• **SHORT PROBLEM**: The data below holds a line containing "More parts follow." and a line containing "return tagged(ob, label, category, group)"; please quote exactly those two lines and every line between them, and nothing else.

#### MATERIAL FOR THIS EXERCISE ####

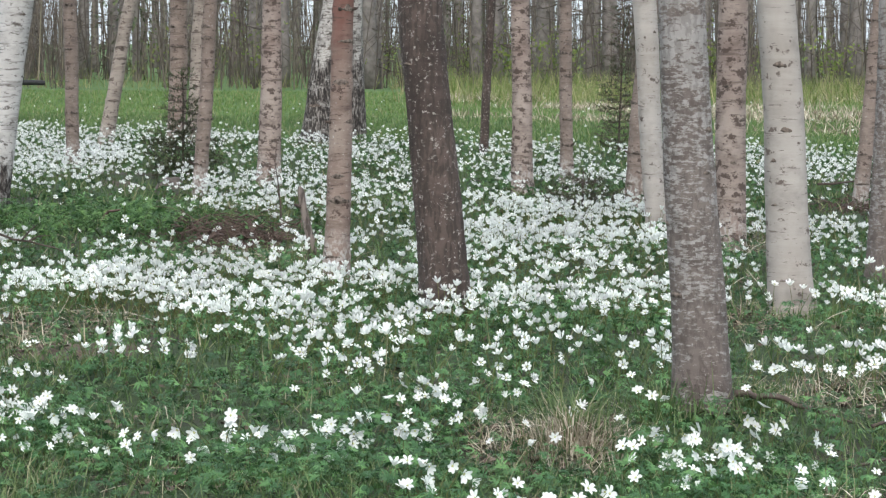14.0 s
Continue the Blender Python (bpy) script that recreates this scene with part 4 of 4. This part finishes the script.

####
#### MATERIAL FOR THIS EXERCISE ####

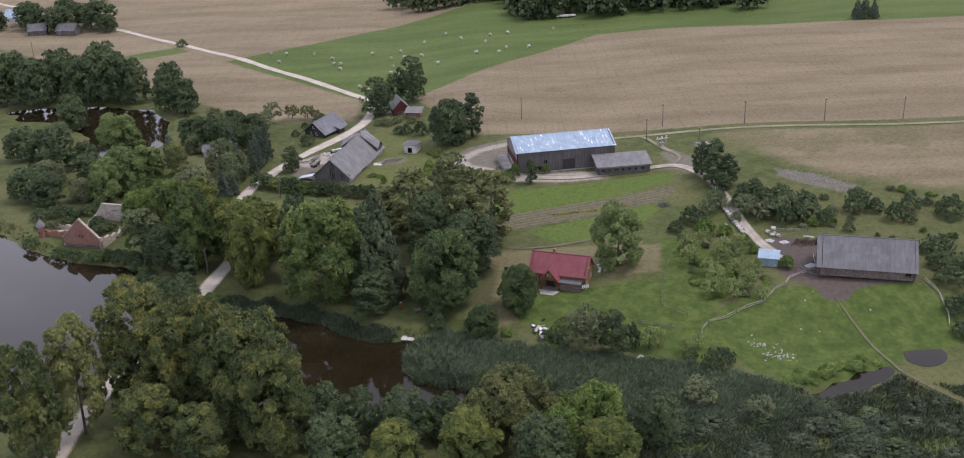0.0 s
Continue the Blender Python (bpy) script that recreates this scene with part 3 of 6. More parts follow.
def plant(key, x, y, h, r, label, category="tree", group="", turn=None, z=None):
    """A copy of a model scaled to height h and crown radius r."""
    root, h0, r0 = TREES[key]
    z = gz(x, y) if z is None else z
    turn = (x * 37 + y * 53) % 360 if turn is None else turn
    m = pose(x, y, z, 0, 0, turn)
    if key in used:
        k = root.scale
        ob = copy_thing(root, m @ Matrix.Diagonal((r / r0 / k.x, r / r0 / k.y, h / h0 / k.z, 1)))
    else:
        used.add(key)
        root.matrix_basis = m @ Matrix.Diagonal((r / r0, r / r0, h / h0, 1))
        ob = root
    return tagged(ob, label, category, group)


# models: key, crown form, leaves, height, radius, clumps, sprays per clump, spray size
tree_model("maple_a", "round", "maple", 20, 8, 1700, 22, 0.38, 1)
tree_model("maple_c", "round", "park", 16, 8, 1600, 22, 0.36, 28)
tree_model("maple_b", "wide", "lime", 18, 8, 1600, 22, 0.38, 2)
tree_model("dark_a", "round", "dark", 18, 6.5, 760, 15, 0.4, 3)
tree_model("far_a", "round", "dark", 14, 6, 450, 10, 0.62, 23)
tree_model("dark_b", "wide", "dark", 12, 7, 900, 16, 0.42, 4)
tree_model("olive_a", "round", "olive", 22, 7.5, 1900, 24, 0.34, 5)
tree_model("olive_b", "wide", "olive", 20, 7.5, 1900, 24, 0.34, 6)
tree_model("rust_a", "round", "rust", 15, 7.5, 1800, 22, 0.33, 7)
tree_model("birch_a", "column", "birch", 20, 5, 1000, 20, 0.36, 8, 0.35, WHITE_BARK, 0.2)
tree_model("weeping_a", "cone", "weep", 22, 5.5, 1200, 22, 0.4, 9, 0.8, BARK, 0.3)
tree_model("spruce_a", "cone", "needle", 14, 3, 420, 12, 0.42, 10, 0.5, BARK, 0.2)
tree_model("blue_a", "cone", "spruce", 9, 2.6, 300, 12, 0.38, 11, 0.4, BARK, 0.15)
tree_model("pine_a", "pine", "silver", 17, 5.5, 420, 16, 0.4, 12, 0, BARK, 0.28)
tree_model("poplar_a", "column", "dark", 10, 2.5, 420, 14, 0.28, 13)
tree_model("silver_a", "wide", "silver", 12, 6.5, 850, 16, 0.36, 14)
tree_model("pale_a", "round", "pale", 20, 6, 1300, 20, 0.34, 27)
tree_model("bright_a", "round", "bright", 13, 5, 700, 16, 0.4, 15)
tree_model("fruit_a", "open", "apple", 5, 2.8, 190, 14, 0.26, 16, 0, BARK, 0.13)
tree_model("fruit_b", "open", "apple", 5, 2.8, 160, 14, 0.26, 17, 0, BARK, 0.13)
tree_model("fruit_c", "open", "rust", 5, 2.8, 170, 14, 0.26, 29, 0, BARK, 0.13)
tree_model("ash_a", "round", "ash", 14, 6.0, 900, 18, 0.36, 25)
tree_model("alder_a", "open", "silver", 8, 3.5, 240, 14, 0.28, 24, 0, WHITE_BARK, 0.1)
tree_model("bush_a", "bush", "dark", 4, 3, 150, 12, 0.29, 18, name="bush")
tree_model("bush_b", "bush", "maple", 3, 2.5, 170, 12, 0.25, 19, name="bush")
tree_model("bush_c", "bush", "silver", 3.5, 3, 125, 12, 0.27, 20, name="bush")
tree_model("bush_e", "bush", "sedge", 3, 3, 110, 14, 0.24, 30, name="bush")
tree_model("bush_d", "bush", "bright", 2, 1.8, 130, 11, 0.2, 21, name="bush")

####

• **EXPECTED OUTPUT**:
Continue the Blender Python (bpy) script that recreates this scene with part 3 of 6. More parts follow.
def plant(key, x, y, h, r, label, category="tree", group="", turn=None, z=None):
    """A copy of a model scaled to height h and crown radius r."""
    root, h0, r0 = TREES[key]
    z = gz(x, y) if z is None else z
    turn = (x * 37 + y * 53) % 360 if turn is None else turn
    m = pose(x, y, z, 0, 0, turn)
    if key in used:
        k = root.scale
        ob = copy_thing(root, m @ Matrix.Diagonal((r / r0 / k.x, r / r0 / k.y, h / h0 / k.z, 1)))
    else:
        used.add(key)
        root.matrix_basis = m @ Matrix.Diagonal((r / r0, r / r0, h / h0, 1))
        ob = root
    return tagged(ob, label, category, group)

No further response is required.